■ **Exercise input**
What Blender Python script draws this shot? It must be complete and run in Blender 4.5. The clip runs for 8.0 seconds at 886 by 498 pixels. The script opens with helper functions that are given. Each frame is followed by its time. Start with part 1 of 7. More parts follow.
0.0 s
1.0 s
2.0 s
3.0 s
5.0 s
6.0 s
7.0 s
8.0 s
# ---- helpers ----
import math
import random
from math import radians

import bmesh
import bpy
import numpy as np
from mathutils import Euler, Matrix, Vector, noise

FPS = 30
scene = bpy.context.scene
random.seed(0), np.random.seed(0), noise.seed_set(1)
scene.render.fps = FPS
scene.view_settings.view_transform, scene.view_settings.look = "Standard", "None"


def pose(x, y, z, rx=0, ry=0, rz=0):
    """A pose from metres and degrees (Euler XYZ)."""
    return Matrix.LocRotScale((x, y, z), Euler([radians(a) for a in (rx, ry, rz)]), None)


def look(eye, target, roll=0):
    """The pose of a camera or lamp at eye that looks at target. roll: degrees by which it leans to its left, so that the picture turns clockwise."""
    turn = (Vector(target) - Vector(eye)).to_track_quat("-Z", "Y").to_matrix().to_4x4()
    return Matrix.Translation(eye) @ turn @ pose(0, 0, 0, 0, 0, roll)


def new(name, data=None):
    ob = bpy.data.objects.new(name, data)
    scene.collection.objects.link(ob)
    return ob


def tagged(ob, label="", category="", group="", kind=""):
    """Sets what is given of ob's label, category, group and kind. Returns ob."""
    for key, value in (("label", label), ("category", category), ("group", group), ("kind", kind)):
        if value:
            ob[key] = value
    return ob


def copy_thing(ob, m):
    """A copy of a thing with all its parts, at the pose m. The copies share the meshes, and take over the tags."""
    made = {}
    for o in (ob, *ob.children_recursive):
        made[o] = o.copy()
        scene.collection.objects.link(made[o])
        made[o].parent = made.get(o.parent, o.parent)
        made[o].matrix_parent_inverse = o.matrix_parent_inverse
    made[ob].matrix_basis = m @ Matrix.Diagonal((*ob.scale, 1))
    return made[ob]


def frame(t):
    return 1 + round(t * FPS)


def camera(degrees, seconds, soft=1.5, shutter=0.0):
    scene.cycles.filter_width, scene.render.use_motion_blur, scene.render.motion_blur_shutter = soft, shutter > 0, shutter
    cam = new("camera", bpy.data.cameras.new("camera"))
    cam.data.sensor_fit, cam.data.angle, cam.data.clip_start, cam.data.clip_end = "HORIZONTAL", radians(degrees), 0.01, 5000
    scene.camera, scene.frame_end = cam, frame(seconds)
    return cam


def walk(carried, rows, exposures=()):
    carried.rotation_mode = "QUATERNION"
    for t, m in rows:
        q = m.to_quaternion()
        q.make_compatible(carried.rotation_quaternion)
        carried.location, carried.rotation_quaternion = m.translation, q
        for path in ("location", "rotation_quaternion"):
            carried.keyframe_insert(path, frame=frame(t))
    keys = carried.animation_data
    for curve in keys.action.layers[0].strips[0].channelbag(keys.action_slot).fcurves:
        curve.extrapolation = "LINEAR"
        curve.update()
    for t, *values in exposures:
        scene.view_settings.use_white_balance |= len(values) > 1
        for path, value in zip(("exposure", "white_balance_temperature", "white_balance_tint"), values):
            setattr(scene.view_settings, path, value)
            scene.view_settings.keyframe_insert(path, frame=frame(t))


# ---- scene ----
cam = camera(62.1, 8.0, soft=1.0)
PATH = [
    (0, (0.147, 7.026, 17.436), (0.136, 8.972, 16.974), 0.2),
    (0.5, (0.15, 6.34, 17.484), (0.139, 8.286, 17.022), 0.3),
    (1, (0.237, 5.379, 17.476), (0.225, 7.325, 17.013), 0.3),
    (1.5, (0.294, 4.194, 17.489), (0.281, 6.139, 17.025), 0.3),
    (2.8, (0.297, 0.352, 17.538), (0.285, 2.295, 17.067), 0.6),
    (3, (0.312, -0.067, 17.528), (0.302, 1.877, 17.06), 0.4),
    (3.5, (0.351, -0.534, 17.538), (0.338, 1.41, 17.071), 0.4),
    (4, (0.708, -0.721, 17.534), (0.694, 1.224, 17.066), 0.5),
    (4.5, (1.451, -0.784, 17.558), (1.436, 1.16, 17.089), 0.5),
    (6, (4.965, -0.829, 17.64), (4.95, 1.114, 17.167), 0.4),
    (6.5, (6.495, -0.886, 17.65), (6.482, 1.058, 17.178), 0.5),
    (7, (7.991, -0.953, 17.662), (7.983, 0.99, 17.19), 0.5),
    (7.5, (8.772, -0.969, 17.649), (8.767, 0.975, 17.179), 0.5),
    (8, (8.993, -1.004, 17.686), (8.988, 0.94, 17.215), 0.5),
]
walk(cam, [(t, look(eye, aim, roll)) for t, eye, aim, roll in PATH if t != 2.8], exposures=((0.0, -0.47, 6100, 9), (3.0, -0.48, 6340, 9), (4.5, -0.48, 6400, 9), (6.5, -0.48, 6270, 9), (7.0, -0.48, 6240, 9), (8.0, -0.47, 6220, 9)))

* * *

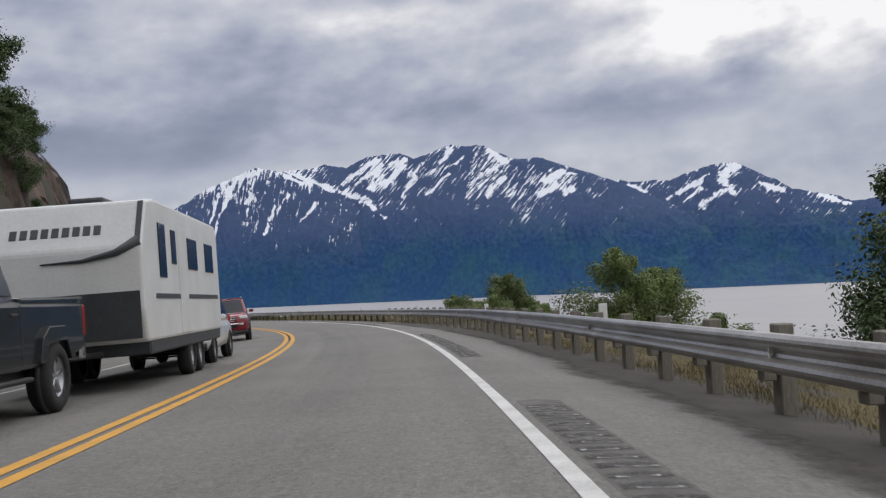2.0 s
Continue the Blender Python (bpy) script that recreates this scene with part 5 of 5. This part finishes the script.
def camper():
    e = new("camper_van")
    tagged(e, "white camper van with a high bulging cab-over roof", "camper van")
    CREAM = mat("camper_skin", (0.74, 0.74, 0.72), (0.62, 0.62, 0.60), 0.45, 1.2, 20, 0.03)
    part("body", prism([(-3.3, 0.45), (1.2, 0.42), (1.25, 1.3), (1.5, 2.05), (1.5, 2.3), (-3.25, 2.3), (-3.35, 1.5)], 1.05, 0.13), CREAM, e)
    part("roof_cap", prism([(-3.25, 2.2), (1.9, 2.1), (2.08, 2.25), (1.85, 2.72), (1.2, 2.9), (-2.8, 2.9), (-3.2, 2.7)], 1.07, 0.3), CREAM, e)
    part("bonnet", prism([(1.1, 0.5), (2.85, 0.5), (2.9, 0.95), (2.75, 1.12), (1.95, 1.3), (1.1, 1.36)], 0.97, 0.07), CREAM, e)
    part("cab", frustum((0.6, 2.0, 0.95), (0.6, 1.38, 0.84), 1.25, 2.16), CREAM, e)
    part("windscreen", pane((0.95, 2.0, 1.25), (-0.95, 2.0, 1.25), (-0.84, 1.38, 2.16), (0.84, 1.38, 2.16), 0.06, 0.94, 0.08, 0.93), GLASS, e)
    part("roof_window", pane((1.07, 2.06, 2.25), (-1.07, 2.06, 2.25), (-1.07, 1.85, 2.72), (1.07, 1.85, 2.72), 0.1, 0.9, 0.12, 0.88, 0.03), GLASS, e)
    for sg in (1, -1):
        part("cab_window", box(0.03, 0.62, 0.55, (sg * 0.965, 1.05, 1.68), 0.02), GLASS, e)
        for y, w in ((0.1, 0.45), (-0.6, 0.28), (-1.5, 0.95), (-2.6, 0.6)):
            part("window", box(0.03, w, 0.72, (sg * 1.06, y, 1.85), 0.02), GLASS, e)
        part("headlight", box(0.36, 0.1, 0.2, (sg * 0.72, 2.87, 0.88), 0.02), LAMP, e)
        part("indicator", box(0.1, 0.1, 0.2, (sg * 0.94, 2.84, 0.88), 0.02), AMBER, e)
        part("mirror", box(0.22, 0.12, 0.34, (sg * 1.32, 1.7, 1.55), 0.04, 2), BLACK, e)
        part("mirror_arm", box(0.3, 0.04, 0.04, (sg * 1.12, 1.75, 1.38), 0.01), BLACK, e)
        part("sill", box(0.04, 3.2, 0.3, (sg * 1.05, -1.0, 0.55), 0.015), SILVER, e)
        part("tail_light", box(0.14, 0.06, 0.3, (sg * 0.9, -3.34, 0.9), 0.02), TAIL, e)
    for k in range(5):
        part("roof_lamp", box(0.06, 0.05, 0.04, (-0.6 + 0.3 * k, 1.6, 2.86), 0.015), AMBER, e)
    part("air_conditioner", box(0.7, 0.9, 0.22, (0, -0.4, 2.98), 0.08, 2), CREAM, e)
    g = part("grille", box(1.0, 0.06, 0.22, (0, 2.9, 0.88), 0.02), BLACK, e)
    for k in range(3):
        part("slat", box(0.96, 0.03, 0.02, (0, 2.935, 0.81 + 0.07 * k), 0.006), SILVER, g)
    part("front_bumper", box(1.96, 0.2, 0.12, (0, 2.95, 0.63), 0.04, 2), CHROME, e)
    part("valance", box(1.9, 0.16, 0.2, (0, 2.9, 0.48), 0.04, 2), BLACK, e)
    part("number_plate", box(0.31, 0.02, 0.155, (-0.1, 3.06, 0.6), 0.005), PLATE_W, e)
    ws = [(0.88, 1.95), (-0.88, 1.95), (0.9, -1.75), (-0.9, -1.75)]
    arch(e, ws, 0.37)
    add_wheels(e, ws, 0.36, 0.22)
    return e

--

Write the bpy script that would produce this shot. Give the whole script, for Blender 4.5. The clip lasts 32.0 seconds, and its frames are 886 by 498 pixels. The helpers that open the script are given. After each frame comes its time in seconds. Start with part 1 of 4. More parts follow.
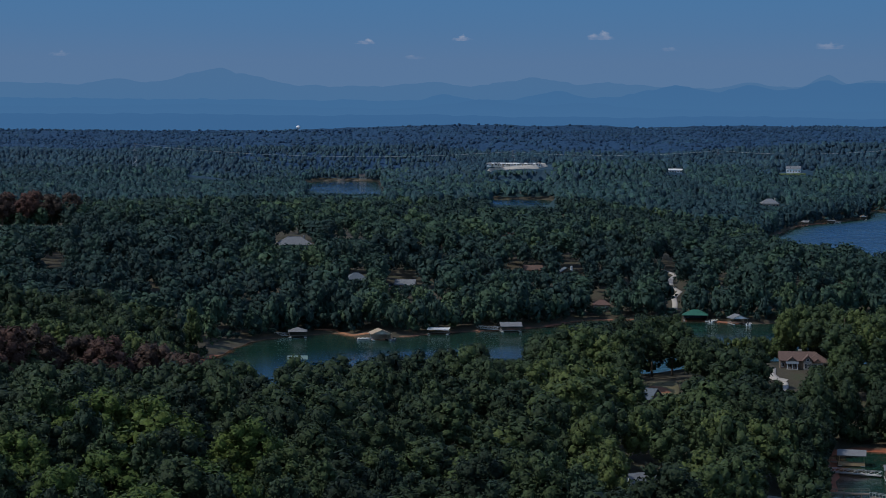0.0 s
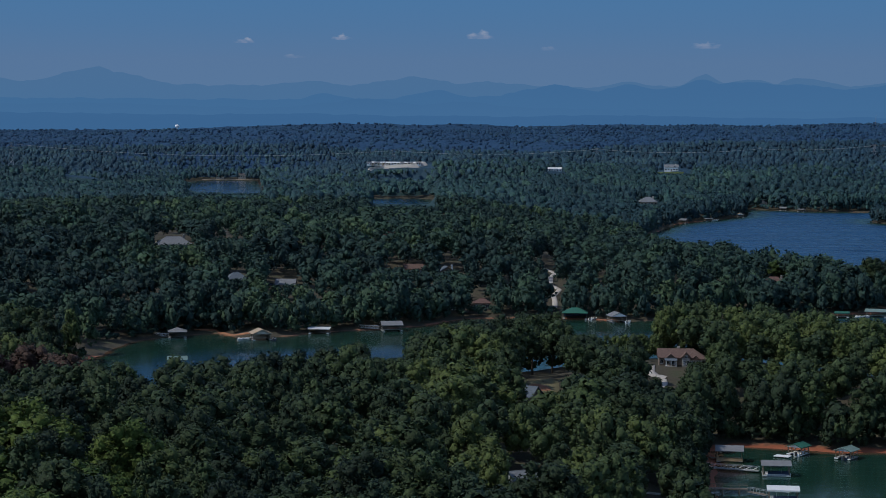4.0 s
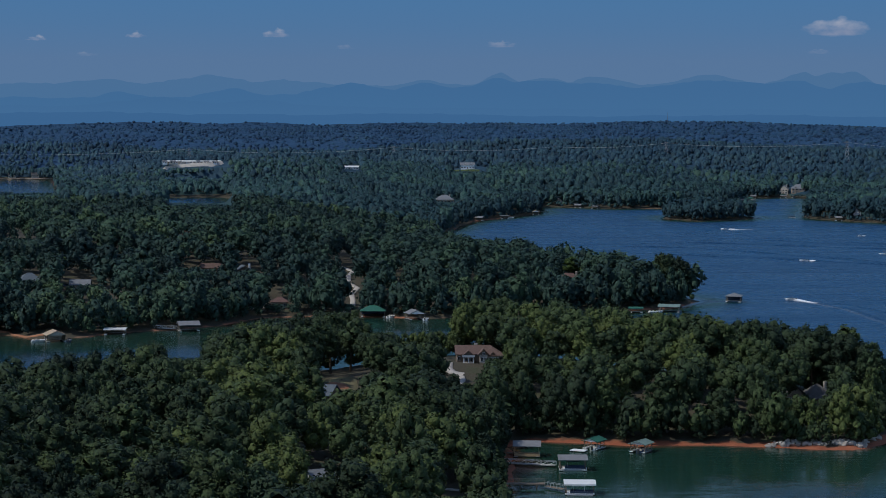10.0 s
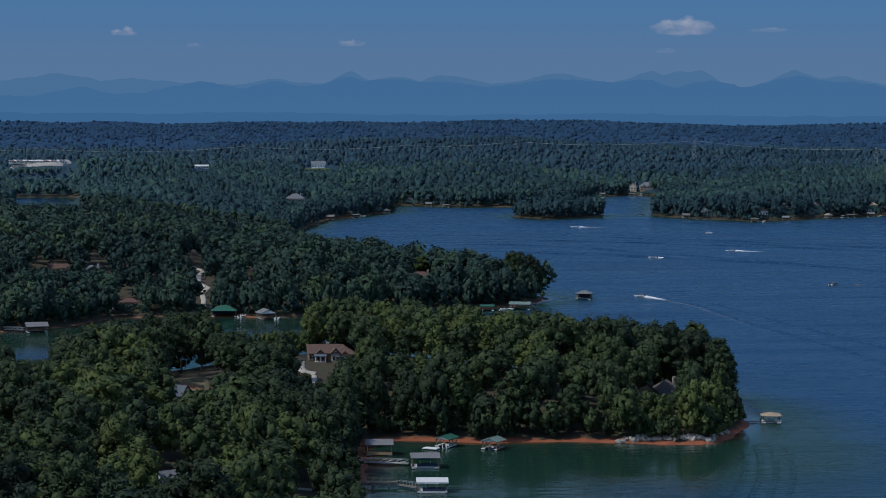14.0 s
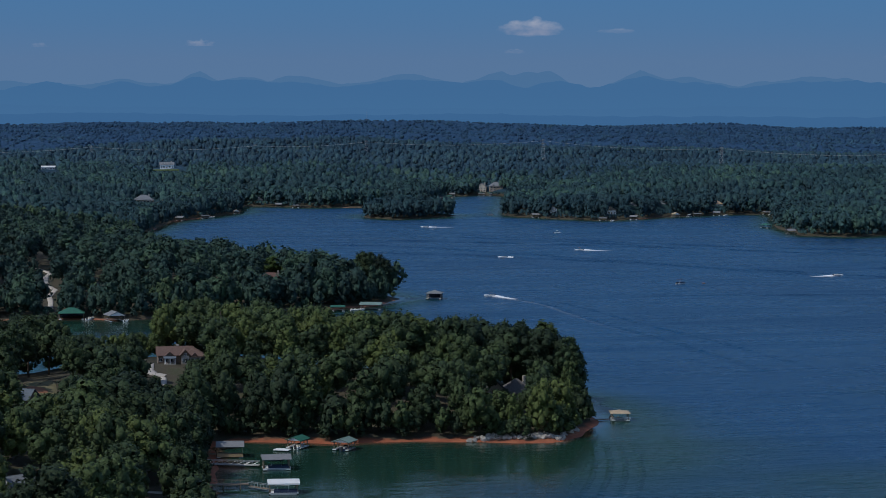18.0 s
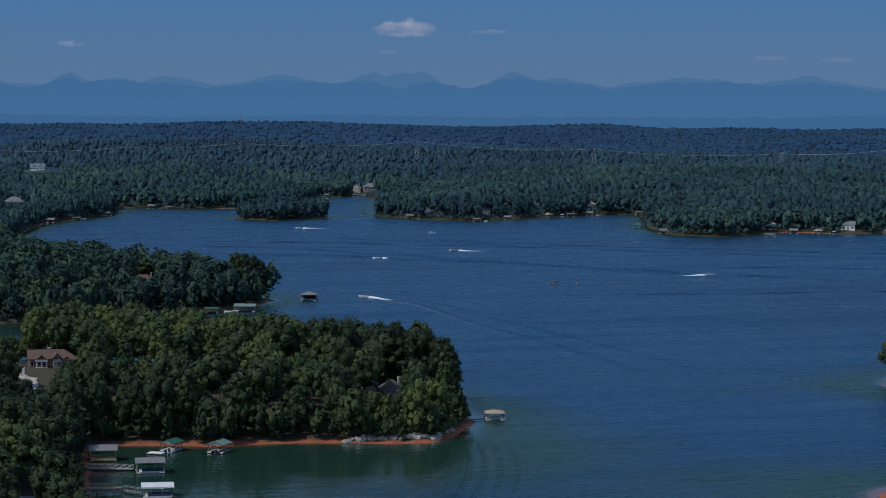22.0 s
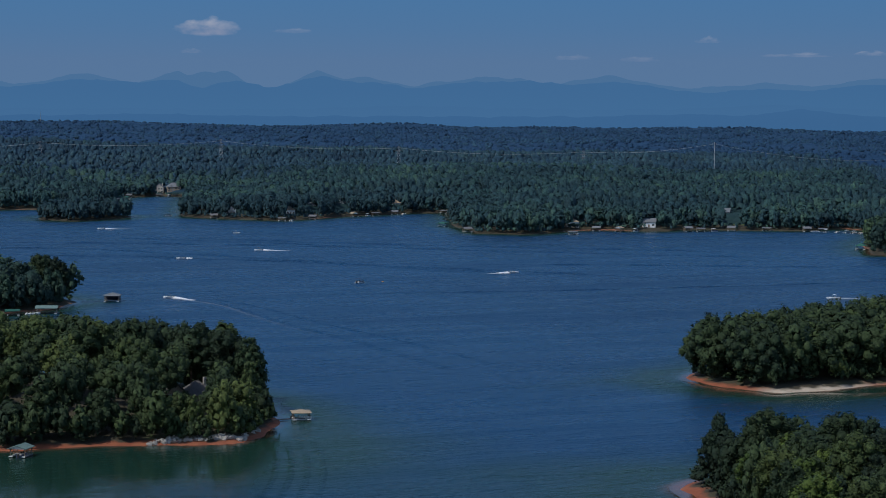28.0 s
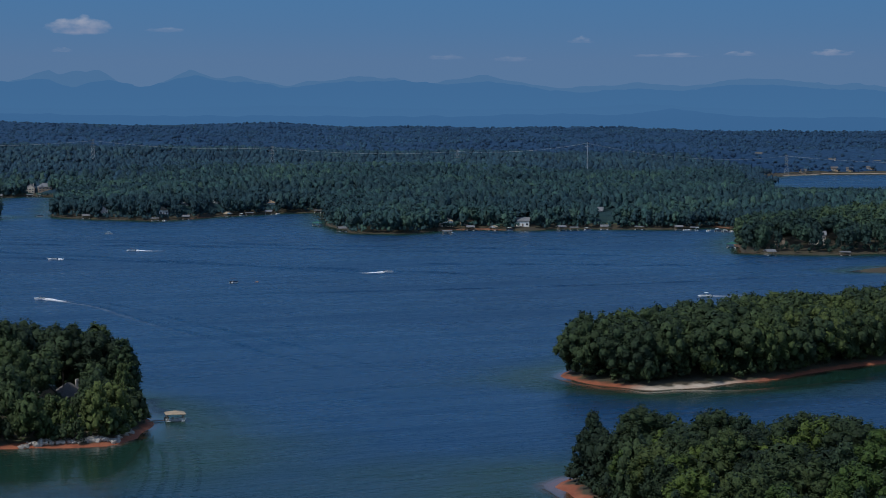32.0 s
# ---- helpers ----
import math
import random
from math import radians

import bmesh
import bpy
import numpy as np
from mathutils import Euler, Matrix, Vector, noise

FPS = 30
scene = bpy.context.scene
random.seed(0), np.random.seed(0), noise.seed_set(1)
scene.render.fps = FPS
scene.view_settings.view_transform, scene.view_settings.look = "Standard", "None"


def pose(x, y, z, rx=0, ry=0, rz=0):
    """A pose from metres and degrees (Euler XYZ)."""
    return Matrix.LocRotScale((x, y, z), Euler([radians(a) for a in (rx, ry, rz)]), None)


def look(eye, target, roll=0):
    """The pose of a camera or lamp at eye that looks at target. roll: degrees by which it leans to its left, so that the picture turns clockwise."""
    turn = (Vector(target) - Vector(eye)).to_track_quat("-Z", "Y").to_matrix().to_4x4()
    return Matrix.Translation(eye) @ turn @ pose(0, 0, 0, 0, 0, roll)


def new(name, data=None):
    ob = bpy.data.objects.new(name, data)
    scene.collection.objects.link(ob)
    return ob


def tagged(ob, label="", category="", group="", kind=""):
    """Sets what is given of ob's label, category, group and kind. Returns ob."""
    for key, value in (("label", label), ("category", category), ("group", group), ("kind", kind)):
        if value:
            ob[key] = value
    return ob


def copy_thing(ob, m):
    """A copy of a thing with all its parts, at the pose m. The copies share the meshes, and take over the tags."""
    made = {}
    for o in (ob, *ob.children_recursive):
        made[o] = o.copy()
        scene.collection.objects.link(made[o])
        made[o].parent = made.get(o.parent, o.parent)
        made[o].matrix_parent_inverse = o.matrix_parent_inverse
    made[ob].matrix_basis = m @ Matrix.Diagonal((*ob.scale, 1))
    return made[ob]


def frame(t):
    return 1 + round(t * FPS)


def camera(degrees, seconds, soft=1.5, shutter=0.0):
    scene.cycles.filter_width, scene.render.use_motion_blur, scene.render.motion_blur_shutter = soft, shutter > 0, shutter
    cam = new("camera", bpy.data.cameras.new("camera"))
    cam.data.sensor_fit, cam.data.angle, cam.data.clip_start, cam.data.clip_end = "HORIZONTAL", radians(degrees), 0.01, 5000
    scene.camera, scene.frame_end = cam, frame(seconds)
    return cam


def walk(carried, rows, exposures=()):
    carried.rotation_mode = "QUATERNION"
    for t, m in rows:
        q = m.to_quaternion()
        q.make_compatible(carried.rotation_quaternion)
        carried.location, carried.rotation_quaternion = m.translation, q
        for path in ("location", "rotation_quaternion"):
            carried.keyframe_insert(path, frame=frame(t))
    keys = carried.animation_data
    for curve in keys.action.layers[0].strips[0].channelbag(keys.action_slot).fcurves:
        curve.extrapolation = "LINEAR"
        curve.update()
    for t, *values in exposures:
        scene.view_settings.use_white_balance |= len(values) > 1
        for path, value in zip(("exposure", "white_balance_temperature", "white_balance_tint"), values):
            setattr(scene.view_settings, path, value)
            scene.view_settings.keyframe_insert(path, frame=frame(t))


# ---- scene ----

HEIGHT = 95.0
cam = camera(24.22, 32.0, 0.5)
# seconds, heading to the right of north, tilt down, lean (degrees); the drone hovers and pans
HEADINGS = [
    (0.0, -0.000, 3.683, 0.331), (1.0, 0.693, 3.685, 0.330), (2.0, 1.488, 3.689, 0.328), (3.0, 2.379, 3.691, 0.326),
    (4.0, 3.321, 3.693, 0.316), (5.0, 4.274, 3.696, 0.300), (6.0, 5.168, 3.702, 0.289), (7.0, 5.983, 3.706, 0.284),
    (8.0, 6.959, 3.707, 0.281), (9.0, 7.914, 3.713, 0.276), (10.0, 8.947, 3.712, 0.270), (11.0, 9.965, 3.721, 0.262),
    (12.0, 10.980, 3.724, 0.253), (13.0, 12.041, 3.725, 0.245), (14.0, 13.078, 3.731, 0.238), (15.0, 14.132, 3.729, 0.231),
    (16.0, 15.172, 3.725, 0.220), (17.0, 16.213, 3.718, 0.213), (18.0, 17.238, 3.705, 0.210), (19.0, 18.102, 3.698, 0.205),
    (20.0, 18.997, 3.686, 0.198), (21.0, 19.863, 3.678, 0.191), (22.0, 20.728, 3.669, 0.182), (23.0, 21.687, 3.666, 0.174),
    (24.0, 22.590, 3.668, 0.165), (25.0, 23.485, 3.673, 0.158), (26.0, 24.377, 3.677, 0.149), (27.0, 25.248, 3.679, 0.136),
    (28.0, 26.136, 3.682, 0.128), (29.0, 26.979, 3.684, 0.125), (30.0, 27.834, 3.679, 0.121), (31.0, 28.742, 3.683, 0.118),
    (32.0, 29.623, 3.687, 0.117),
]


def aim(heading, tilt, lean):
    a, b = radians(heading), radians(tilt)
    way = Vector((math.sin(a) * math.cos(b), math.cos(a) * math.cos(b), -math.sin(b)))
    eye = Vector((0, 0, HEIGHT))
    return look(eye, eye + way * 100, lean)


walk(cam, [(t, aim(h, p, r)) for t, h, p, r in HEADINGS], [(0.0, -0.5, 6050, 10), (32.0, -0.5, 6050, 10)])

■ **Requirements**
Read through the data and copy every line where "follow" shows up.

■ **Task response**
What Blender Python script draws this shot? It must be complete and run in Blender 4.5. The clip runs for 8.0 seconds at 886 by 498 pixels. The script opens with helper functions that are given. Each frame is followed by its time. Start with part 1 of 7. More parts follow.
Write the bpy script that would produce this shot. Give the whole script, for Blender 4.5. The clip lasts 32.0 seconds, and its frames are 886 by 498 pixels. The helpers that open the script are given. After each frame comes its time in seconds. Start with part 1 of 4. More parts follow.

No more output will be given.